By: DeFred G. Folts III, Chief Investment Strategist

A Different Perspective on Quantitative Research in Investment Management

Given the evolution of AI and Machine Learning, the ascendency of computer driven, quantitative and black box approaches to investing is growing exponentially in the investment industry.  This phenomenon is often considered in terms of man vs. machine with the question being, which is better?  However, at 3EDGE Asset Management we see this conversation differently.  We do not believe that the argument should be focused on man vs. machine, but rather we believe that the better approach to utilizing quantitative, computer driven analysis comes from the combination of man plus machine.

3EDGE Asset Management, LP (“3EDGE”) is a multi-asset investment firm focused on top down portfolio allocation across asset classes and geographies to create globally diversified portfolios. Our goal is to generate attractive, risk-adjusted investment returns over full market cycles.

We believe in the inter-connectedness of markets, and that the global capital markets constitute a complex, nonlinear, dynamic system. Such systems exist throughout science, engineering, social systems, nature and evolution.  Inherent in these systems are feedback loops and time delays which cause cycles and, at times, extreme behavior.  System behavior is oftentimes uncertain, counterintuitive and sensitive to small changes in inputs and these systems typically fluctuate across various states of disequilibrium.  In market terms, this means that the global capital markets tend to fluctuate between states of overvaluation and undervaluation and are very rarely in equilibrium.

Man + Machine
In our opinion, the best way to analyze a complex system is to integrate quantitative analysis and human judgment.  Our research and investment process does rely on quantitative computer models; however, our approach is not purely systematic and should not be considered a black box.  Though quantitative analysis plays an important role, all model output is further analyzed and confirmed by our investment committee before any investment decisions are undertaken.  This is important since, in a complex system with so many inherent uncertainties, it simply is not possible to include a priori every single variable that could impact a solution.

Therefore, our investment process seeks to combine systematic data analysis with human expertise and judgment -- in other words, man plus machine. The advantage of employing quantitative models and robust computing power in the investment research process is that computer models can provide constant, data-driven insights across a much larger universe of information and it is an analytical tool that is not encumbered by the many well-known human biases which can compromise investment decision making.  However, we also believe in complementing our proprietary quantitative research by applying our experience, expertise and judgement.  Human intervention is seen to be additive to our research and investment process particularly when considering more subtle shifts, and more granular insights into the behavior of the global capital markets than may be possible with only a computer data driven process without human intervention.

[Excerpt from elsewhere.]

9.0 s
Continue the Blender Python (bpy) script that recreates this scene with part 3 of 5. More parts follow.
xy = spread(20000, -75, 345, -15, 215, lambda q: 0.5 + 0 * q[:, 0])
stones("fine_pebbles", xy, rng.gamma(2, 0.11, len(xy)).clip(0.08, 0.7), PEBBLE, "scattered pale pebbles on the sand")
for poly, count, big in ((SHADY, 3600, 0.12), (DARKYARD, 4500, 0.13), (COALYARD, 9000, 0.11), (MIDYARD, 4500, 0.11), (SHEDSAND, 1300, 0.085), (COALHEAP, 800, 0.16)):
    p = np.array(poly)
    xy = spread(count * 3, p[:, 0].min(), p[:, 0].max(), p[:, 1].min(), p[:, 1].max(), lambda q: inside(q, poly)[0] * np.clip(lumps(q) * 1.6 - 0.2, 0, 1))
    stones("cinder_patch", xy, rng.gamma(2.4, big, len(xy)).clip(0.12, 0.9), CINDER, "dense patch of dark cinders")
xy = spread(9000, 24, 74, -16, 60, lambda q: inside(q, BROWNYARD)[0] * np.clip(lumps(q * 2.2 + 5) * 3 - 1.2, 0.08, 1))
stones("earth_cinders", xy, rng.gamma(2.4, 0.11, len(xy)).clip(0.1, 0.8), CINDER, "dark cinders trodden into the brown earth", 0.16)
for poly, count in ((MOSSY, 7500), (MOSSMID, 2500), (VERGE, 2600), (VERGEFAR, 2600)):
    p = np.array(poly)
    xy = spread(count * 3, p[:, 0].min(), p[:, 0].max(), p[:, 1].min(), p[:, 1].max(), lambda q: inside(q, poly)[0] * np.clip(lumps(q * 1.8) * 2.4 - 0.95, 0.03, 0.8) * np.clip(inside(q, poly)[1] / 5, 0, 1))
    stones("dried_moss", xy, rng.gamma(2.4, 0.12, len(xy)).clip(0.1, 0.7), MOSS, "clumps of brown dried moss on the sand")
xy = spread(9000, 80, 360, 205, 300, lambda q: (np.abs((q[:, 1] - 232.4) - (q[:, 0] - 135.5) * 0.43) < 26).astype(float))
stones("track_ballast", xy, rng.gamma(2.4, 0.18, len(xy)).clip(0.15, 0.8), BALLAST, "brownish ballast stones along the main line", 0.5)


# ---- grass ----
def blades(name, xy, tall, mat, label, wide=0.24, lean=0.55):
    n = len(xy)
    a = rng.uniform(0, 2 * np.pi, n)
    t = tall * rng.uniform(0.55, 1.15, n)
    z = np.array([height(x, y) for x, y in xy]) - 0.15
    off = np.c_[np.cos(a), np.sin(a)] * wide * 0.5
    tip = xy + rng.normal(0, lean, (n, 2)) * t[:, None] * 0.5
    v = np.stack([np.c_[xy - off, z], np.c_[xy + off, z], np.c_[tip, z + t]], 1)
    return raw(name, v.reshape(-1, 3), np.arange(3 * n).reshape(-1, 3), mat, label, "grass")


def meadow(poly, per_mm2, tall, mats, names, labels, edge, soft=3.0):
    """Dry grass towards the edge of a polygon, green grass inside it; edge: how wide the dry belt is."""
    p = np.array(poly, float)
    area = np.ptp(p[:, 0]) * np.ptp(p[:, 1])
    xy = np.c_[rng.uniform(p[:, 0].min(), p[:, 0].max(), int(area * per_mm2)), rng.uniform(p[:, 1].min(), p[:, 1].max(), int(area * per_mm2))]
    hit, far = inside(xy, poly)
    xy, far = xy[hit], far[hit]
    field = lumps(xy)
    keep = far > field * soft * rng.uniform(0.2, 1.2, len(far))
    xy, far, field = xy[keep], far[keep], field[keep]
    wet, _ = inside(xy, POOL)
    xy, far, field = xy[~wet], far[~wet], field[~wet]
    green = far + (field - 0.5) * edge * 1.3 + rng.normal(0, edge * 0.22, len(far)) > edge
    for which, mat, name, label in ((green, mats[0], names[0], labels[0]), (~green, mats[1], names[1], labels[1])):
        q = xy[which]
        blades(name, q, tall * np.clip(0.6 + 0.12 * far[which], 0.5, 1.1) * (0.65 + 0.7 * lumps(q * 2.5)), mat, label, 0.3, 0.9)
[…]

“Allowing the human to coach a highly-automated system produces results up to 50 percent better than if the automation were left to its own devices.  Collaboration between humans and computers, particularly in knowledge-based domains where complementary strengths can be leveraged, holds much future potential.” Mary Cummings, IEEE Computer Society, 2014

Inductive + Deductive
Another fundamental difference between our approach to quantitative research and many other traditional quantitative investment models is that our approach is both deductive and inductive.  The fundamental idea behind our approach is to first arrive at the essential theories that best explain the true cause and effect relationships that drive the global capital markets (deductive), and then to test these theories through quantitative modeling (inductive).  However, effectively employing such an approach is only possible after decades of study of the behavior of the global markets across asset classes and market cycles.  More traditional quantitative analysis and black box approaches are oftentimes almost entirely data driven and therefore inductive in nature. Large amounts of historical data are collected and analyzed using regression based modeling techniques and then the model output is evaluated using back-tested results. We believe that this approach can be fraught with risks and is oftentimes unreliable for analyzing the behavior of a complex, nonlinear system like the global markets.  Therefore, 3EDGE has undertaken what we would consider to be the more difficult and time consuming approach of establishing the theory first, and then testing those theories through our proprietary quantitative research models.

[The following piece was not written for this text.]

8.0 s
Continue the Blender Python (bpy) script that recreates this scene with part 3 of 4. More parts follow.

At 3EDGE Asset Management, in seeking to generate attractive, risk-adjusted investment returns over full market cycles we combine a systematic process of data analysis with our human experience, expertise and judgement.  This combination is designed to take advantage of the strengths of both man and machine in our investment process.  We do not believe that the argument in the investment industry needs to be focused on man vs. machine, but rather we believe that the better approach to utilizing computer driven quantitative investment analysis comes from the combination of man plus machine. 


DISCLOSURES: The opinions expressed in this commentary are those of DeFred G. Folts III, Chief Investment Strategist of 3EDGE Asset Management, LP.  The information provided in this summary includes information from sources that 3EDGE believes to be reliable, but the accuracy of such information cannot be guaranteed. This commentary does not constitute an offer to buy or sell any security. Investments in securities, including common stocks, fixed income, commodities and ETFs, involve the risk of loss that investors should be prepared to bear. Past performance may not be indicative of future results.